Once, nothing breathed. Life originated in anoxia, a complete absence of oxygen, and persisted this way for almost 2 billion years: minuscule, microbial, ocean-bound. It might have carried on this way for 2 billion more years, but for the emergence of an algae called cyanobacteria. This was the first organism to produce oxygen through oxygenic photosynthesis – the conversion of light into energy, with oxygen expelled as waste. Feeding off the limitless energy source of the Sun, cyanobacteria bloomed blue-green across the surface of the oceans. The upstart, previously minor gas oxygen proliferated. Once surface stores of iron and sulphur couldn’t soak it up anymore, oxygen flooded the atmosphere, and this new abundance triggered a fall in methane levels that plunged the planet into an ice age that lasted 300 million years.

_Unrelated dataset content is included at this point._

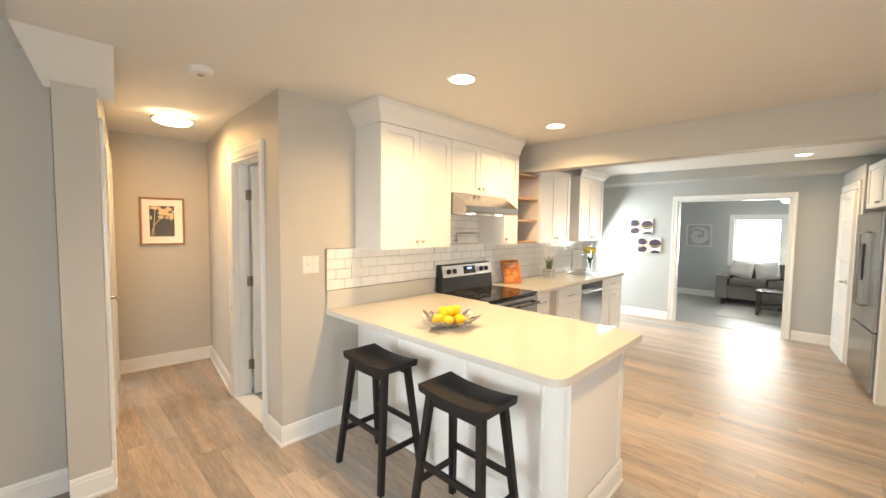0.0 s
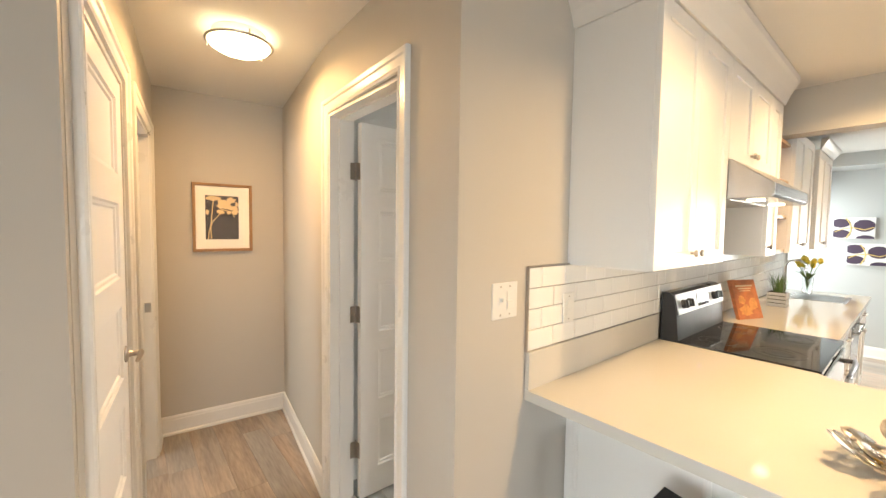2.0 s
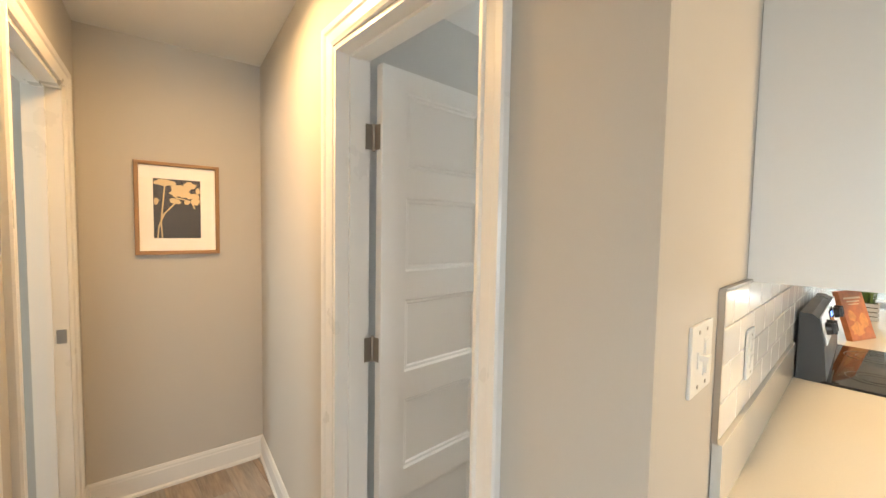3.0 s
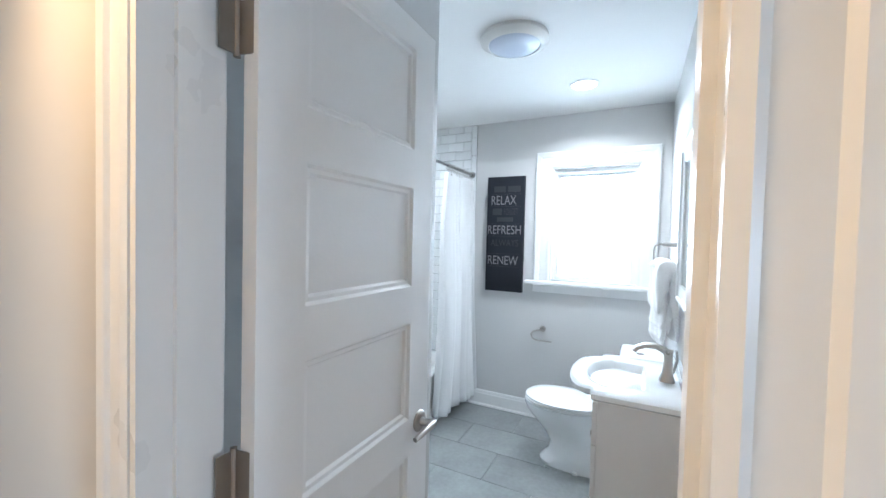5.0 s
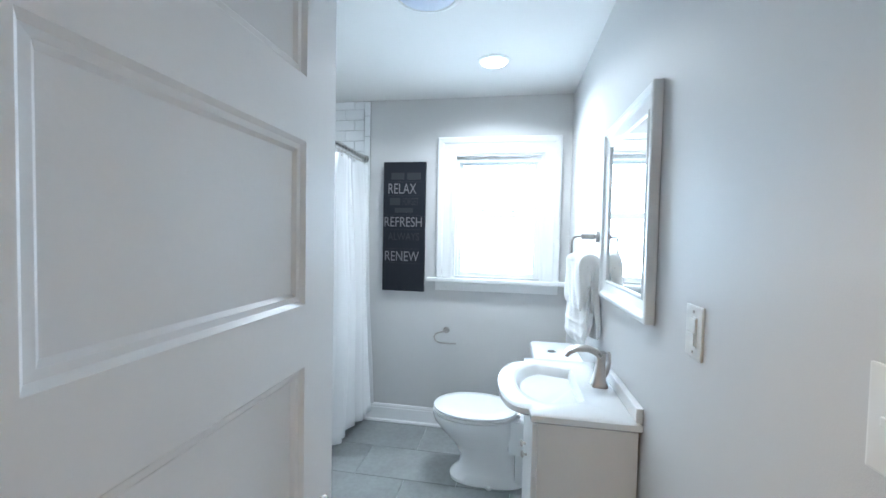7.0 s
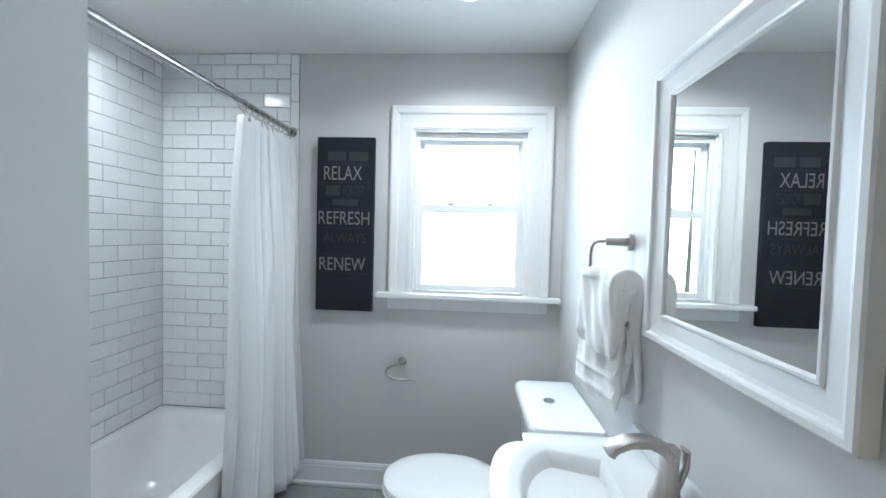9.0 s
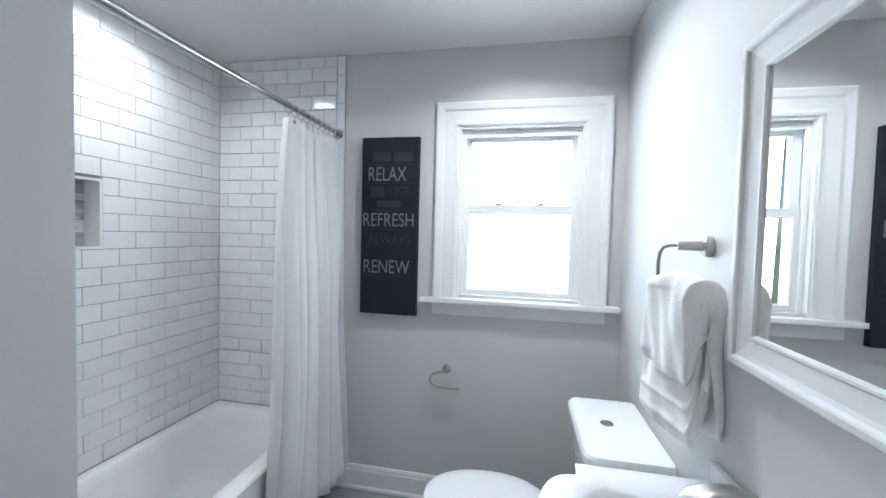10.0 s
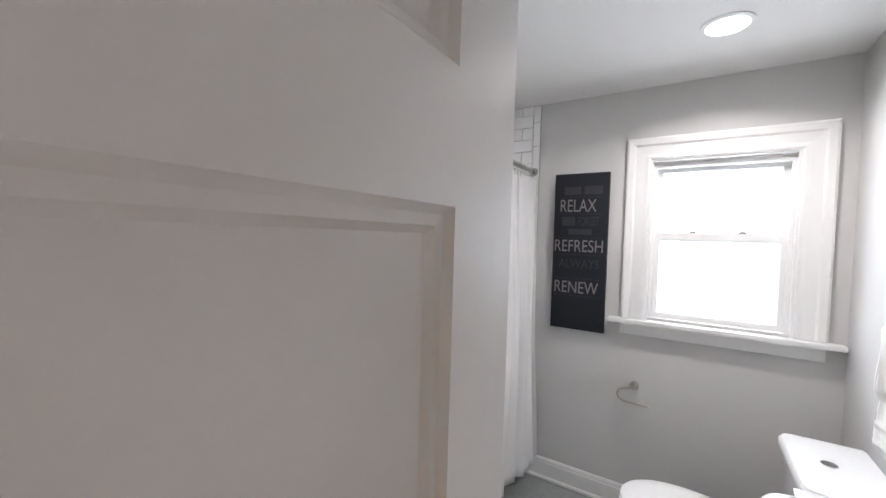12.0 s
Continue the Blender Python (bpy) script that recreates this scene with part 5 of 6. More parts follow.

This drastic change in the makeup of our atmosphere didn’t, as previously thought, trigger a mass extinction. But it did radically alter the nature of organic life. Aerobic respiration releases 16 times more energy than older forms of metabolism. It produced so much energy – was so ‘exergenic’ – that it enabled multicellular life. Fuelled by oxygen, an unknown bacterial ancestor evolved into mitochondria, the oxygen-processing component of the complex cells that make up almost all eukaryotes. From here on out, ‘gas exchange’ would define advanced life. Anaerobic organisms retreated to low-oxygen niches in the extreme deep of the ocean. Higher up, the seas blossomed with sponges, anemones, molluscs and the rest of that otherworldly bazaar that, right this second, somewhere, is captivating a scuba diver.

As the biology of gas exchange evolved, skin was superseded by gills, and gills were superseded by rudimentary lungs. After this long underwater gestation, around 500 million years ago, ‘aquatic-to-terrestrial transition’ began. Eukaryotic life moved from ocean to land, and proto-reptiles evolved, with stunning slowness, into mammals and birds. Birds evolved their own method of gas exchange, involving a series of air sacs lodged throughout the body and bones. In mammals, the lungs became the powerhouse, existing at the centre of a process that goes like this: on inhale, the diaphragm flattens downward and the intercostal muscles lift up the ribs, expanding the volume of the lungs. As volume increases, air pressure decreases relative to the atmosphere, and air rushes in. Mammalian lungs are covered with millions of microscopic balloons called alveoli; through their infinitesimally thin walls, the oxygen in air is picked up by the red blood-cell protein haemoglobin and carried to the ever-ravenous cells. Carbon dioxide travels in the opposite direction, transferred by the alveoli to the soon-to-be-exhaled air. On exhale, the diaphragm and intercostal muscles relax. The decrease in lung volume results in increased pressure relative to atmosphere, and so the air rushes out. Thus, a single breath. Repeat until death.

— M.M. Owen, Breathtaking